I have attached a sample code (that mimicks our scenario quite closely). If I run this code it freezes (there is no log of APP Deinit). However, if I run this code without instantiating the second model it works fine(APP Deinit etc is logged on terminal).
You can choose and model and correpsonding artifacts as you see suitable. I could replicate this behavior with every model. Unfortunately I cannot share models.
I suspect there is some shared resource which is not released and hence the code freezes. I would like to understand is there a better way to handle multiple models and multi-threading scenario?
Looking forward to your response.
Best
Ashay
import os
import numpy as np
import threading
import queue
import time
import copy
import tflite_runtime.interpreter as tflite
os.environ["SOC"]="am68a"
os.environ["TIDL_TOOLS_PATH"]="/home/root/edgeai-tidl-tools/"
def get_image():
img = np.random.randint(0, 255, (1, 256, 320, 3))
return img.astype(np.float32)
class ImageProcessor:
def __init__(self, model_path, model_artifacts, num_threads=2):
self.model_path = model_path
self.model_artifacts = model_artifacts
self.compile_options = {"tidl_tools_path": os.environ["TIDL_TOOLS_PATH"],
"artifacts_folder": model_artifacts}
self.shared_obj_path = "libtidl_tfl_delegate.so"
self.tidl_delegate = [tflite.load_delegate(self.shared_obj_path, self.compile_options)]
self.interpreter = tflite.Interpreter(model_path=self.model_path,
experimental_delegates=self.tidl_delegate)

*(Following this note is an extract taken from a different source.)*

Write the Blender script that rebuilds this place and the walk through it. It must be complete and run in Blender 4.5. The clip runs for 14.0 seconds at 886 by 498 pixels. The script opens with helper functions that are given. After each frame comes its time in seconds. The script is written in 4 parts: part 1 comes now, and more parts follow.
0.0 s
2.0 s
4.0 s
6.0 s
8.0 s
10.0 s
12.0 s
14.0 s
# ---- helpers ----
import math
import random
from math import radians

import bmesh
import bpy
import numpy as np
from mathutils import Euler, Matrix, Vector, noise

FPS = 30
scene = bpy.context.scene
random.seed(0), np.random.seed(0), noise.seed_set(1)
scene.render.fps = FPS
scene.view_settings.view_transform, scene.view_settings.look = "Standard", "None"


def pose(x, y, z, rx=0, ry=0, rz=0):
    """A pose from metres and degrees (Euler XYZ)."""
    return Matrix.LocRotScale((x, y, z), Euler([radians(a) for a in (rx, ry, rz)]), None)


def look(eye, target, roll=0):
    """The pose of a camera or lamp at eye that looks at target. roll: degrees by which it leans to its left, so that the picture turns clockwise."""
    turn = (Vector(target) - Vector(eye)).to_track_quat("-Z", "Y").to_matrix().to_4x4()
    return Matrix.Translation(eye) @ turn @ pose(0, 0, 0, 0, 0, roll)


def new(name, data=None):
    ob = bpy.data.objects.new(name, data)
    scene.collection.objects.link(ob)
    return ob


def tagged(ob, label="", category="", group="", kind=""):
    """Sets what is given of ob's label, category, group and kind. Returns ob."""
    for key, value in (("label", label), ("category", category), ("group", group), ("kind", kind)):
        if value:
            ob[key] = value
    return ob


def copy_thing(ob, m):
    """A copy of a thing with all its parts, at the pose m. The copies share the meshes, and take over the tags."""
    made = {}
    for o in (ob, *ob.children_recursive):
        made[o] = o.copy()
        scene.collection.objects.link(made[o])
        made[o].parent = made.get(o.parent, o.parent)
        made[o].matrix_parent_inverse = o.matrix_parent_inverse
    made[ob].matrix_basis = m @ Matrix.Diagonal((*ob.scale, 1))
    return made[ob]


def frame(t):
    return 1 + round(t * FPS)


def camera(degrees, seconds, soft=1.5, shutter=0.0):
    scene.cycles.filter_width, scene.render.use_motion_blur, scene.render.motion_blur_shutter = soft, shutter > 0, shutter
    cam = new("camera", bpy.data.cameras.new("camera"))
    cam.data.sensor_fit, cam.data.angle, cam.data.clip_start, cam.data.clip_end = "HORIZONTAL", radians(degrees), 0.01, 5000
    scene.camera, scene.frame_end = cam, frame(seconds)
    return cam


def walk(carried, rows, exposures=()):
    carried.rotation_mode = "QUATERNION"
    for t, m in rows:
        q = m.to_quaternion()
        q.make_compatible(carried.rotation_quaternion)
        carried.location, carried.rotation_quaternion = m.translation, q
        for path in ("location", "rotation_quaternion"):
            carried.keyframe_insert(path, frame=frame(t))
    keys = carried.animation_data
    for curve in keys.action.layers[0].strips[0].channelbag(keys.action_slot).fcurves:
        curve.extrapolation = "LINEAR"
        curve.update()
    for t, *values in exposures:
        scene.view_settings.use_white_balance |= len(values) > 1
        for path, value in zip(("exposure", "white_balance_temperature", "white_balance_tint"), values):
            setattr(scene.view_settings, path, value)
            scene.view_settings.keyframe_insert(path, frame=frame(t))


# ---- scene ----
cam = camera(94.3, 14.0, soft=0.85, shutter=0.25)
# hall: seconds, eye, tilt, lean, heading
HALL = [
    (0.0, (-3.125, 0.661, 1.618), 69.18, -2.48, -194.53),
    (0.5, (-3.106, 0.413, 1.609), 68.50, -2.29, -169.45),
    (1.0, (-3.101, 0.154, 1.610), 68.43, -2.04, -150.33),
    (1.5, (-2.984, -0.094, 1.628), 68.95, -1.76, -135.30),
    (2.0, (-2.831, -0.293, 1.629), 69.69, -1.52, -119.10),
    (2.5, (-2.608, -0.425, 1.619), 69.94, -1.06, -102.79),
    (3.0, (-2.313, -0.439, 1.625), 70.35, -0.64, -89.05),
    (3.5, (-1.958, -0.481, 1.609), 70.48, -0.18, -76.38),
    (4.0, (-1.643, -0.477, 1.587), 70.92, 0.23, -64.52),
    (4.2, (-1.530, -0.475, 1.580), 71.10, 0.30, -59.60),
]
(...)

self.image_queue = queue.Queue()
self.lock = threading.Lock()
self.num_threads = 2
def run_inference(self, input_image):
input_details = self.interpreter.get_input_details()
output_details = self.interpreter.get_output_details()

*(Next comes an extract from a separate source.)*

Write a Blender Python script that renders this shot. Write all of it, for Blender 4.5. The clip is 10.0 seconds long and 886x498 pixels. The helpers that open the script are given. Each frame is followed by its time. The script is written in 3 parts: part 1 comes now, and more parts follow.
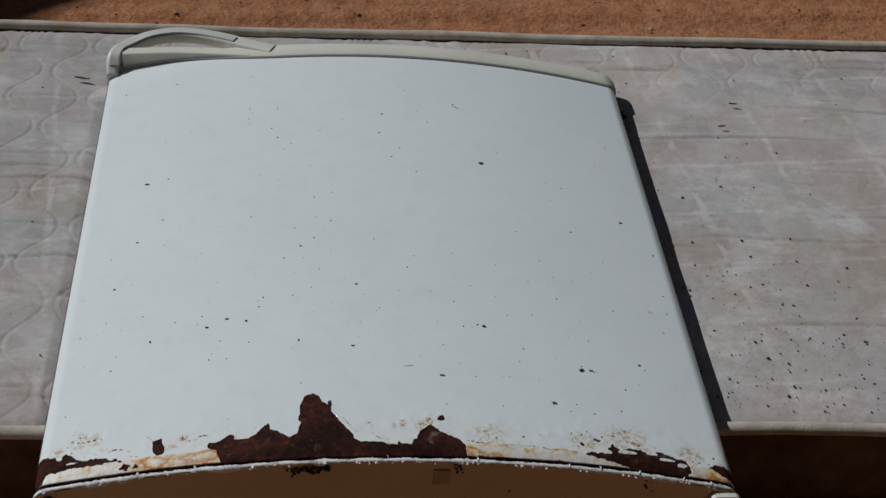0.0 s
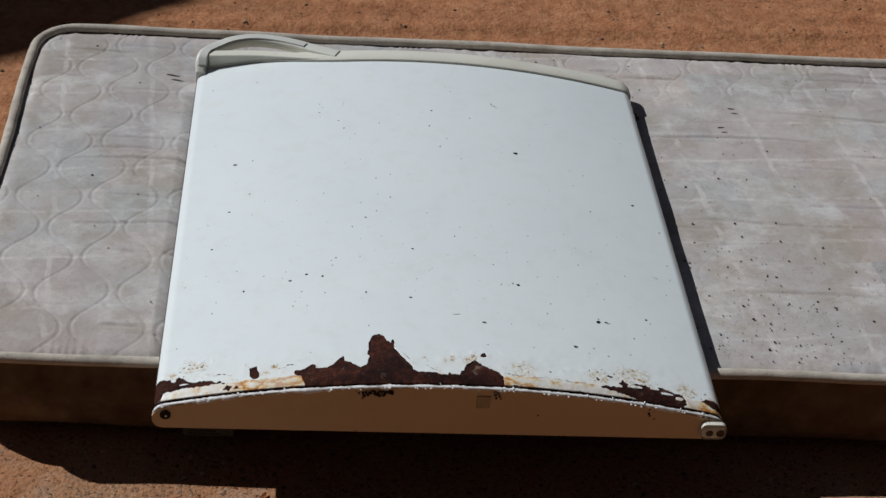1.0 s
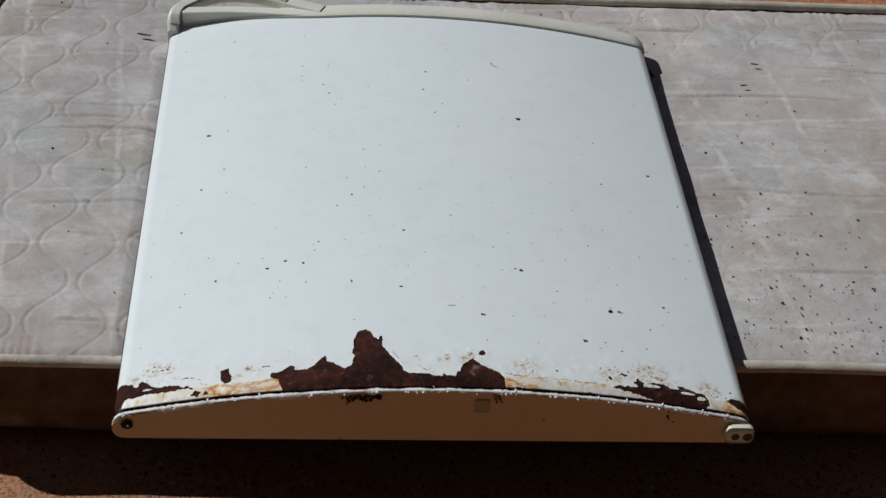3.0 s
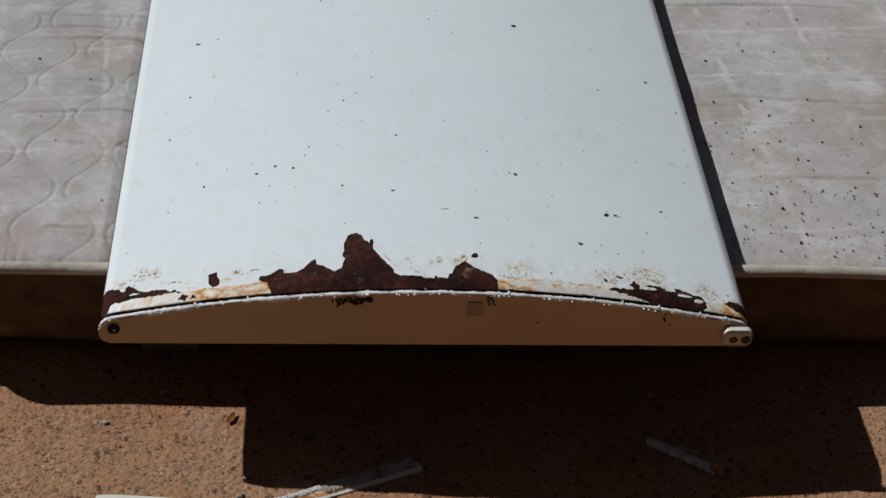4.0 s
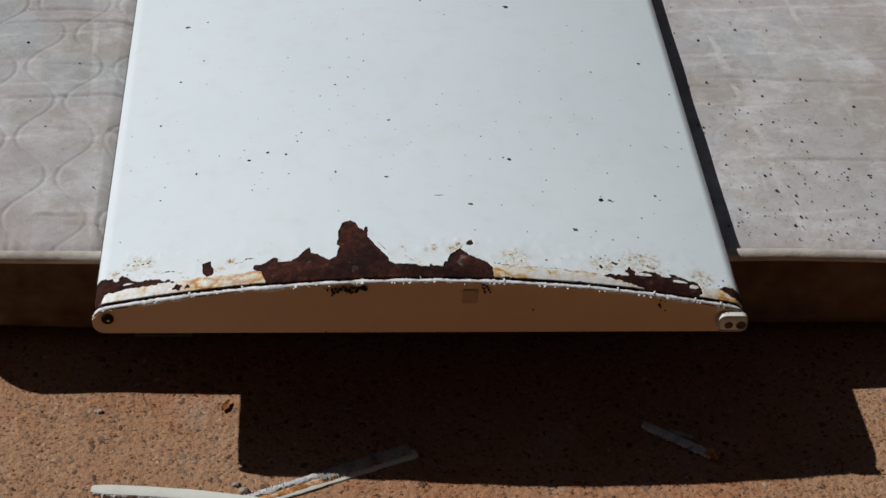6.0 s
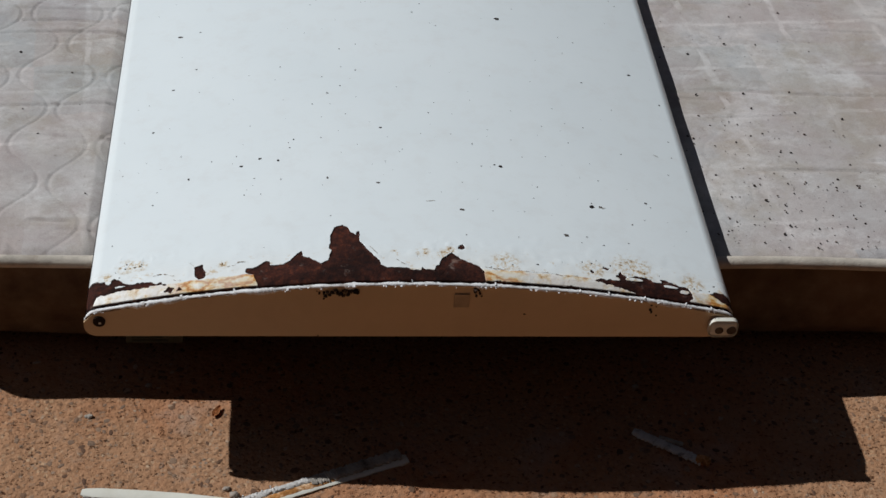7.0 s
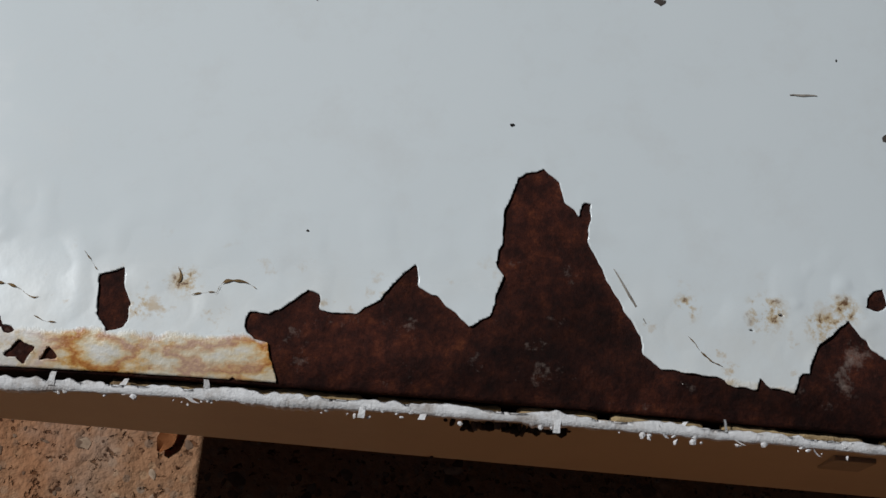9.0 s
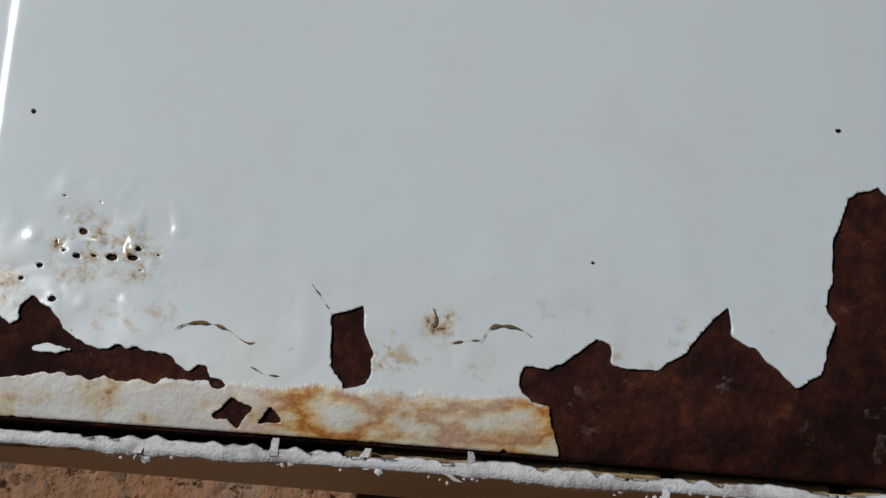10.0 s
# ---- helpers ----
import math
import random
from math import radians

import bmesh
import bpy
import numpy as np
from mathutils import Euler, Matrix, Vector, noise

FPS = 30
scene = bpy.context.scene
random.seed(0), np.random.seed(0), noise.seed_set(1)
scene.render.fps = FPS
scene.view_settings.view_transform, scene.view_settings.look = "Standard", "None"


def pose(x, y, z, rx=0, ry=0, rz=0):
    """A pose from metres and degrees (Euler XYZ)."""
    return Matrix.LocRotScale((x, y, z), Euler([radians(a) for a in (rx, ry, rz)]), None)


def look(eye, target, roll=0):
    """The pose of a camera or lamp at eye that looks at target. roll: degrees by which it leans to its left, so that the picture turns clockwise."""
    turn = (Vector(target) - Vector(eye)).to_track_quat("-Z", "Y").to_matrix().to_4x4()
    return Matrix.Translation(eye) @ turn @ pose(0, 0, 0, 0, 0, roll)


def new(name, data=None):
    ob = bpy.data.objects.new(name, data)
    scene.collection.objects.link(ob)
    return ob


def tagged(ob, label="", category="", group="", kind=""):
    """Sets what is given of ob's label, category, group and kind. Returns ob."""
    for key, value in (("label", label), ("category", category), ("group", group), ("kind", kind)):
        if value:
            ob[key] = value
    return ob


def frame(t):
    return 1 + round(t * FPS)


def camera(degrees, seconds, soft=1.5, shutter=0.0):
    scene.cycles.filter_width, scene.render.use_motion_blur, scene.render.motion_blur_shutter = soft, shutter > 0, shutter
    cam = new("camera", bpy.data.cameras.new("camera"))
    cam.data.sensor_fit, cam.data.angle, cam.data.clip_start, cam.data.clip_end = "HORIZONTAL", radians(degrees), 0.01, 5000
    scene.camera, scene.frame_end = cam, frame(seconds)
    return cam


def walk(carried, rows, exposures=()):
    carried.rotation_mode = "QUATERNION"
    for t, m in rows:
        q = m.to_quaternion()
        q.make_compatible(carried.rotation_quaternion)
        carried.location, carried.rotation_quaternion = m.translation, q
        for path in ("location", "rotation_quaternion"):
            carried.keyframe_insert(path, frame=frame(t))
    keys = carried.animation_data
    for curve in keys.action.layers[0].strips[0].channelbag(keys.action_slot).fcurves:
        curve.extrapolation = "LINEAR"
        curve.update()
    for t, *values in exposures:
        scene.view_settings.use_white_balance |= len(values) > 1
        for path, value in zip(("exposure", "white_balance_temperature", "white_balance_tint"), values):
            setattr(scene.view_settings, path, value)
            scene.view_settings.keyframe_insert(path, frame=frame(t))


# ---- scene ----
cam = camera(31.0, 10.0)
PATH = [
    (0, (-0.094, -0.964, 1.121), (0.104, 0.636, -0.063), 4.8),
    (0.5, (-0.142, -1.126, 1.248), (0.074, 0.477, 0.072), 5.8),
    (1, (-0.161, -1.241, 1.266), (0.025, 0.37, 0.094), 5.7),
    (1.5, (-0.165, -1.217, 1.276), (0.031, 0.33, 0.022), 6.2),
    (2, (-0.158, -1.224, 1.285), (0.033, 0.368, 0.09), 5.3),
    (3.3, (-0.120, -1.042, 1.172), (0.048, 0.514, -0.072), 4.9),
    (3.5, (-0.117, -1.053, 1.161), (0.048, 0.509, -0.078), 4.8),
    (4, (-0.106, -1.075, 1.145), (0.054, 0.45, -0.14), 4.4),
    (4.5, (-0.11, -1.072, 1.146), (0.06, 0.419, -0.177), 4.6),
    (5, (-0.109, -1.07, 1.148), (0.055, 0.437, -0.157), 4.1),
    (5.2, (-0.109, -1.053, 1.158), (0.056, 0.436, -0.167), 4.4),
    (6.3, (-0.116, -1.058, 1.159), (0.069, 0.440, -0.153), 4.7),
    (6.5, (-0.116, -1.076, 1.147), (0.074, 0.438, -0.146), 4.8),
    (7, (-0.12, -1.078, 1.138), (0.076, 0.444, -0.145), 5.1),
    (7.5, (-0.141, -1.003, 1.125), (0.056, 0.435, -0.251), 4.6),
    (7.8, (-0.133, -0.830, 1.081), (-0.000, 0.486, -0.418), 2.9),
    (8, (-0.12, -0.657, 1.014), (-0.017, 0.586, -0.549), 3.9),
    (8.2, (-0.125, -0.482, 0.974), (-0.025, 0.559, -0.731), 7.4),
    (8.5, (-0.119, -0.301, 0.887), (-0.023, 0.523, -0.933), 9.6),
    (8.8, (-0.149, -0.137, 0.751), (0.088, 0.484, -1.135), 24.1),
    (9, (-0.146, -0.099, 0.66), (0.048, 0.513, -1.234), 22.6),
    (9.2, (-0.165, -0.07, 0.615), (0.035, 0.463, -1.302), 25.0),
    (9.5, (-0.204, -0.041, 0.587), (0.05, 0.406, -1.346), 36.0),
    (10, (-0.239, -0.037, 0.558), (0.072, 0.438, -1.36), 38.6),
]
EXPOSURES = [(0, -0.92, 6080, 9), (0.5, -0.72, 6080, 9), (1, -0.50, 6080, 9), (2, -0.41, 6080, 9), (3.5, -0.57, 6080, 9), (4.0, -0.53, 6080, 9), (4.5, -0.36, 6080, 9), (5.2, -0.40, 6080, 9), (6.5, -0.44, 6080, 9), (7.0, -0.42, 6080, 9), (7.5, -0.36, 6080, 9), (8.0, -0.36, 6080, 9), (8.3, -0.49, 6080, 9), (8.5, -0.52, 6080, 9), (8.75, -0.72, 6080, 9), (9, -0.94, 6080, 9), (9.5, -1.10, 6080, 9), (10, -1.12, 6080, 9)]
walk(cam, [(t, look(eye, target, roll)) for t, eye, target, roll in PATH], EXPOSURES)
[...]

self.interpreter.resize_tensor_input(0, (1, 256, 320, 3))
self.interpreter.allocate_tensors()
self.interpreter.set_tensor(input_details[0]['index'], input_image)
self.interpreter.invoke()
output = self.interpreter.get_tensor(output_details[0]['index'])
return output
def worker(self):
while True:
images = self.image_queue.get()
if images is None:
break
with self.lock:
output = self.run_inference(images)
def process_image(self):
images = []
threads = []
for i in range(10):
images.append(get_image())
for i in images:
self.image_queue.put(i)
for _ in range(self.num_threads):
thread = threading.Thread(target=self.worker)
thread.start()
threads.append(thread)
for i in range(self.num_threads):
self.image_queue.put(None)
print("Image processed")
for thread in threads:
thread.join()
def main():
first_model_filename = "some_model_1.tflite"
first_model_artifact = "some_model_1_artifacts"
second_model_filename = "some_model_2.tflite"
second_model_artifact = "some_model_2_artifacts"
image = ImageProcessor(first_model_filename, first_model_artifact)
image_1 = ImageProcessor(second_model_filename, second_model_artifact)
image.process_image()
image_1.process_image()
for thread in threading.enumerate():
print(thread.name)
return "Successful"
if __name__ == "__main__":
status = main()
print(status)